What if CBS News had decided to blog…

…or had sought the diversity of the blogosphere to look at the National Guard story from angles other than the right-wing bloggers (who I have met and have respect for, btw). What if, in addition to being the lightning rod for this event, they had also covered it, brought the blogosphere onto their nightly broadcast in 2004, in the last days of the campaign.

Had they embraced the controversy instead of trying to deflect it, just followed the story like any reporter could have done, it all could have come out very differently. They were in a position to learn the power of the blogosphere in ways that weren’t available to NBC, ABC and CNN.

Understandably, they missed the opportunity. And, equally important, the focus of the story might have included whether or not the President took his national service responsibility seriously at the time of the Vietnam War. This angle, the important one, got lost, as the Republican bloggers took control of the story.

Edward R Murrow

At one point in the interview Rather choked up and was on the verge of tears, talking about Edward R Murrow, the first great television newsman. Rather said that his accomplishments had never been equaled, perhaps so, but the take-down of Rather and CBS News in 2004 seem comparable to the CBS News take-down of Senator Joseph McCarthy in 1954.

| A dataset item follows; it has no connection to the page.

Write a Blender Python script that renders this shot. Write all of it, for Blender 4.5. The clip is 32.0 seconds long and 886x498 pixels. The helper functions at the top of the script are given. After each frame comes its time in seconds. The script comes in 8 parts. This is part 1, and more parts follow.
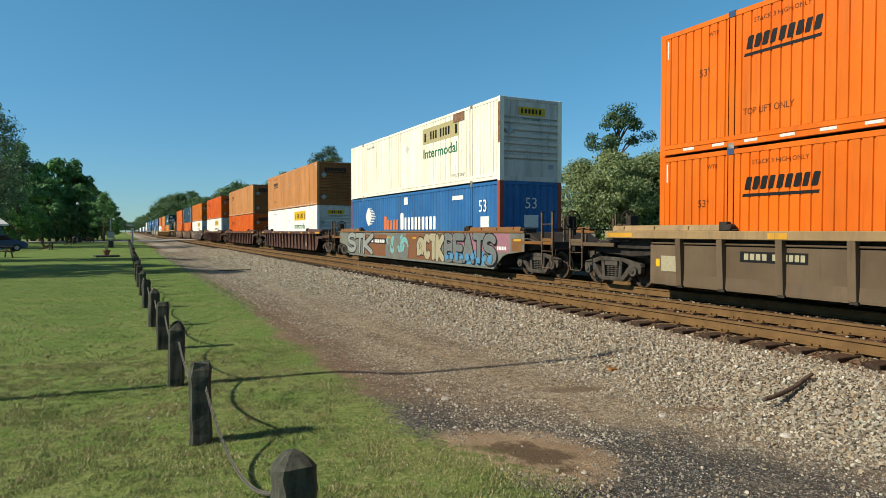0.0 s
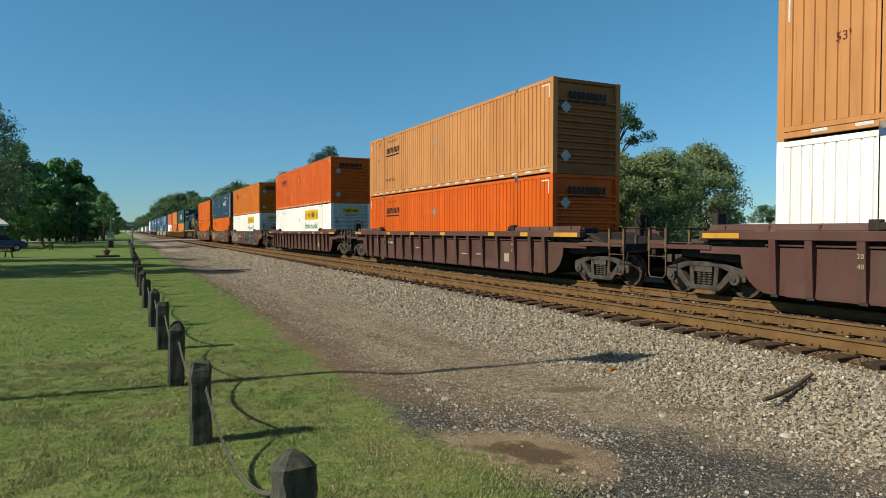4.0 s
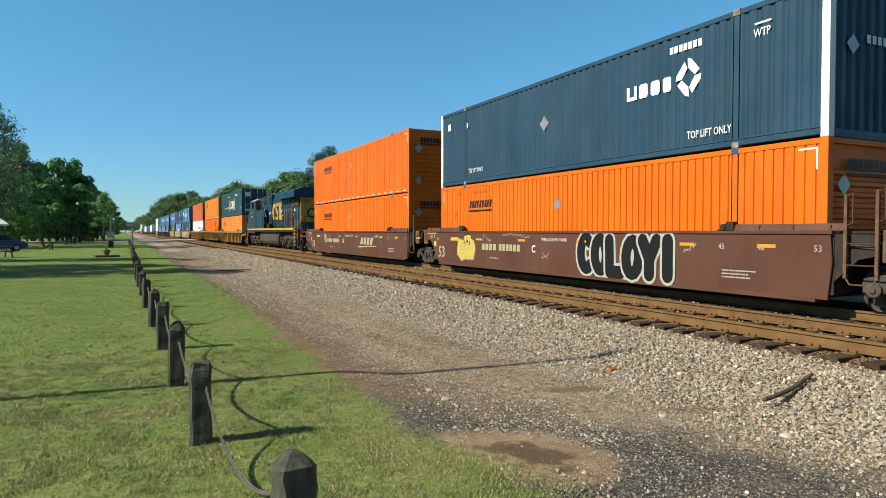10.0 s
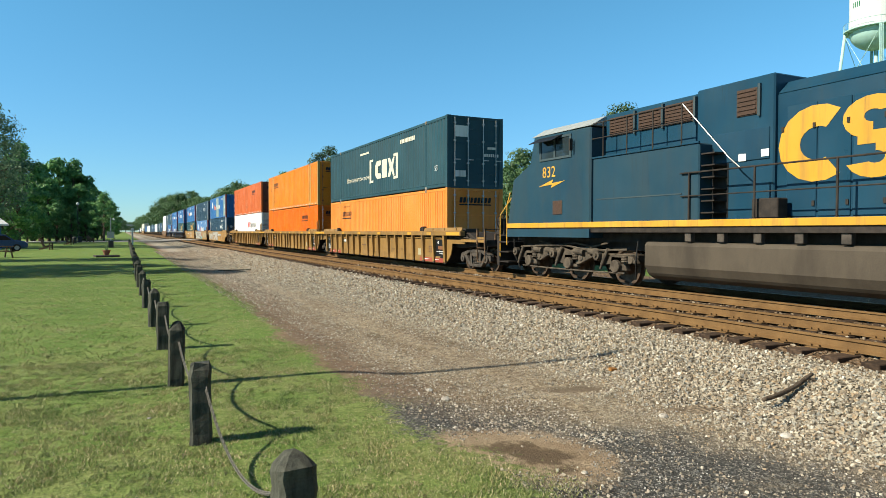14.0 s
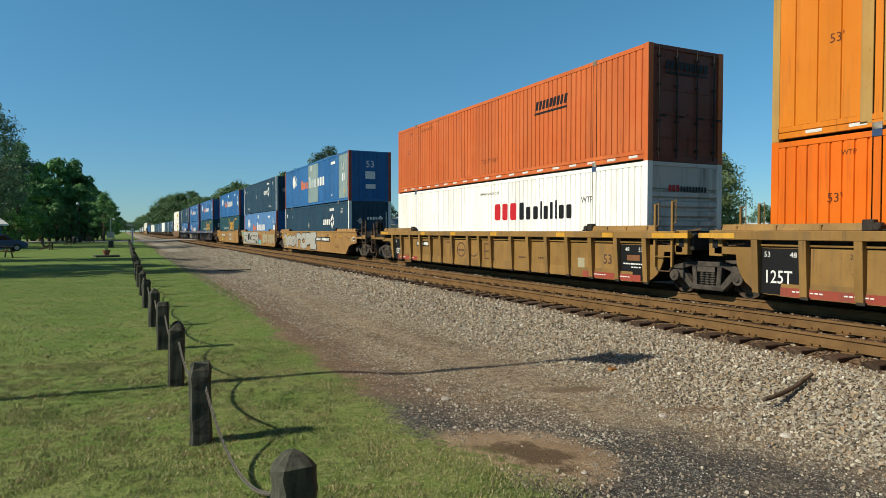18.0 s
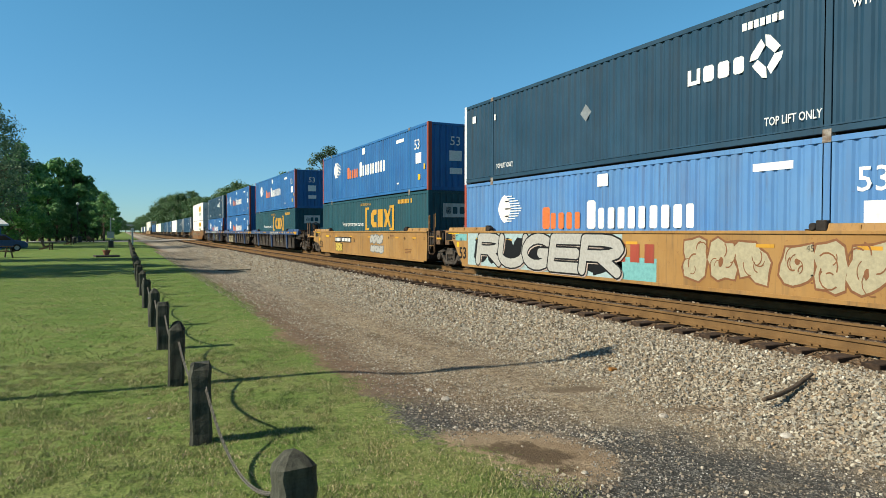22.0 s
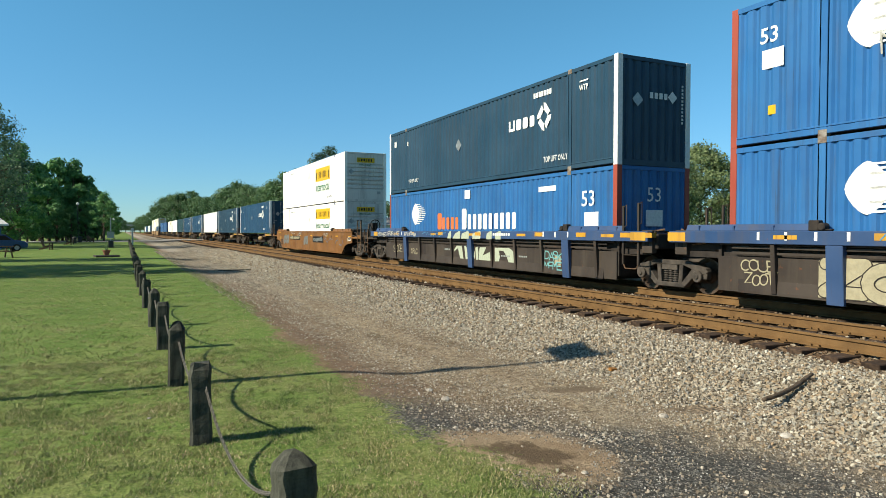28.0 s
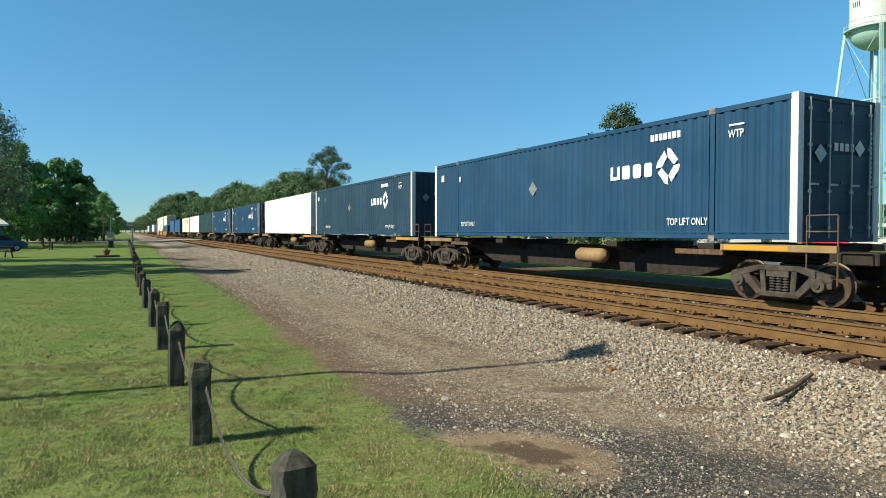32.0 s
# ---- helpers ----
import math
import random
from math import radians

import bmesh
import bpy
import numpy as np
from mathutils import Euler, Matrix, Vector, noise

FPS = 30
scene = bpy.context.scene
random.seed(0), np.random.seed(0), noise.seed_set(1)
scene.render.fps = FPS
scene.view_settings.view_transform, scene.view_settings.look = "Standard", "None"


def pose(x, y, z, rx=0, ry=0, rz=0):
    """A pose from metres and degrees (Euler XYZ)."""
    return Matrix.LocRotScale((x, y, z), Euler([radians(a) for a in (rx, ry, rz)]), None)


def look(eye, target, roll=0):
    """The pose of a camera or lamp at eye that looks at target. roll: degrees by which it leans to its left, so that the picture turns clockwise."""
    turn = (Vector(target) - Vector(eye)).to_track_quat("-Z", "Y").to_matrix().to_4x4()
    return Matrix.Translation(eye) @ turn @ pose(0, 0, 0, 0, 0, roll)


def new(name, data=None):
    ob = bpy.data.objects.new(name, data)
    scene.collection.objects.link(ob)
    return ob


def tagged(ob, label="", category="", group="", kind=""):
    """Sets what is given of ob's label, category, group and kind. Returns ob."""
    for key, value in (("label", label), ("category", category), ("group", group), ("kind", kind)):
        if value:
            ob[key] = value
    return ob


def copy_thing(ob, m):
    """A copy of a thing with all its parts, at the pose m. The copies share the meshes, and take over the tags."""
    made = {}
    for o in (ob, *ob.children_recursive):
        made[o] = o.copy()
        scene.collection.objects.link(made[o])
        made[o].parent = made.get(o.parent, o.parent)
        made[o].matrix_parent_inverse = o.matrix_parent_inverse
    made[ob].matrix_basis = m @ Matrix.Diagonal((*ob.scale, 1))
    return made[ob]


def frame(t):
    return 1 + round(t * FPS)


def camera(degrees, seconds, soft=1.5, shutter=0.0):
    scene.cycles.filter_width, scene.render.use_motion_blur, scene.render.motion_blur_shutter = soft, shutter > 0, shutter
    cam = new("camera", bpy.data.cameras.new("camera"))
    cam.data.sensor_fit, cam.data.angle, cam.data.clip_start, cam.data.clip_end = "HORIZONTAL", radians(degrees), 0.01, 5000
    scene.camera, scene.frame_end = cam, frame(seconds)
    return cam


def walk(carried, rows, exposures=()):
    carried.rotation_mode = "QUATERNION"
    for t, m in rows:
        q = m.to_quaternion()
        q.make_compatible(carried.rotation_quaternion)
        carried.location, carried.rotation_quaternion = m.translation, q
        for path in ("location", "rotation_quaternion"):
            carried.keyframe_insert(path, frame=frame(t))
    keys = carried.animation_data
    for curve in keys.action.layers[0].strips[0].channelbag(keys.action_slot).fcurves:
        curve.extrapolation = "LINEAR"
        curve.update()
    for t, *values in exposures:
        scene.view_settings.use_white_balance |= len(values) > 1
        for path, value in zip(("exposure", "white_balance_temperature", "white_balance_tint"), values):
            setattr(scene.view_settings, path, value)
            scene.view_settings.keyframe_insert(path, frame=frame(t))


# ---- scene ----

# ---------------------------------------------------------------- camera
EYE = Vector((0.0, 0.0, 1.741))
YAW, PITCH = 0.45676, -0.02665
cam = camera(68.433, 32.0, soft=0.8)
AIM = EYE + Vector((math.sin(YAW) * math.cos(PITCH), math.cos(YAW) * math.cos(PITCH), math.sin(PITCH)))
EXPOSURES = [(0, 0.28), (1, 0.01), (2, 0.10), (3, 0.07), (6, 0.27), (7, -0.03), (8, 0.22), (9, 0.02), (10, 0.56), (11, 0.57), (12, 0.47), (13, 0.66), (14, 0.77), (17, 0.32), (18, 0.15), (19, -0.03), (20, 0.49), (21, 0.545), (22, 0.46), (24, 0.59), (28, 0.57), (29, 0.35), (30, -0.17), (31, -0.23), (32, 0.52)]
walk(cam, [(0, look(EYE, AIM, 0.07)), (32, look(EYE, AIM, 0.07))], EXPOSURES)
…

We sympathize with Rather, and despise McCarthy, but the similarity is that both expressed the power of a new medium coming in, and an old one going out. I doubt if Rather would agree with this at first, but I’d like to ask the question again a few years after he started blogging, after he’s seen the power from the other side.

A classic mainstream journalist with the time and perspective to learn blogging could be a real pivotal person, and Dan Rather has shown before that he has the courage to make history; maybe he can do it again.


I blogged as the voice of Harvard Law School for a couple of years. It was nothing like my main blog, Scripting News, where I blog in my own voice. If a venerable and stodgy institution like Harvard can do it, why can’t CBS News? Maybe this is a clue that the downward spiral of MSM isn’t necessary, it may be self-inflicted.

State of the Union

Basically the state of the union is so bad that I’d rather crawl into my TV set and live in a fictional presidency.

Yesterday I got an email from Chris Lydon, a former colleague at Berkman Center, and collaborator on a few interesting projects, including the first real podcasts and blogging the New Hampshire primary campaign of the 2004 election. Today, Chris has a public radio show called Open Source. Yesterday he asked me to write my own State of the Union address.

Now this may sound self-important, lots of things bloggers do sound that way to some, at first, but really my scope is limited to the world I work in. As a blogger, my budget is small, I spend several hundred dollars a month for the servers that host my blog, various sites, podcasts, software, communities, services I run and support. Yet my influence spans the globe, reaching every country that has Internet access. I have readers on every continent, you can even read my blog in China, on a good day, when the government permits.

Last night watching a re-run of The West Wing, which is still my favorite TV show, I thought of the assignment Chris gave me. I wonder if we will lose the West Wing this year, just as it’s getting interesting again. I’m pretty sure the Democrats will keep the White House, but the race is tight. And if Matt Santos wins, how will they handle the death of the actor who plays his vice-president. Will McGarry always be lurking in the shadows, walking out of the room as the camera enters? Will we hear his voice in the other room, but not see his face? The show has always been fairly creative, it’s not impossible that they would keep McGarry, but one would hope they would never hire another actor to play his role. No one gives that theory much credence.

But the show has been cancelled, and if this were any year before 2006, that would be the end of that, but this is the year that Apple has shown the entertainment industry that they could sell TV shows for $1.99 per episode, and that enough money is generated this way to, dare I say it, fund the production of a show like The West Wing, which doesn’t use very elaborate sets, or go on location very often, for a few million people like myself who have the time and money and interest to fund such a show.

Which leads to an obvious question — why are people like myself so anxious to continue a fictional presidency, even willing to consider a fictional Republican presidency, as an alternative to the real President of the United States? Well, perhaps its because we can see into the machinations of the fictional one and like what we see. Sure, they’re human beings, but they labor over the big quesitons, make the thoughtful compromises we’d like to see our leaders make, hell, they’re actually leaders. Even if I didn’t agree with something Bartlet did, I’d still support the president, because I know he’s doing the best he can. In contrast with the current president, and the country that stands behind him, I can’t believe this is the country I grew up in. If I could I choose the make-believe world of the West Wing over the real one we live in, I would, in a heartbeat. And having the TV show to compare against reality gives me hope that at least some Americans share a hope for the greatness of our country.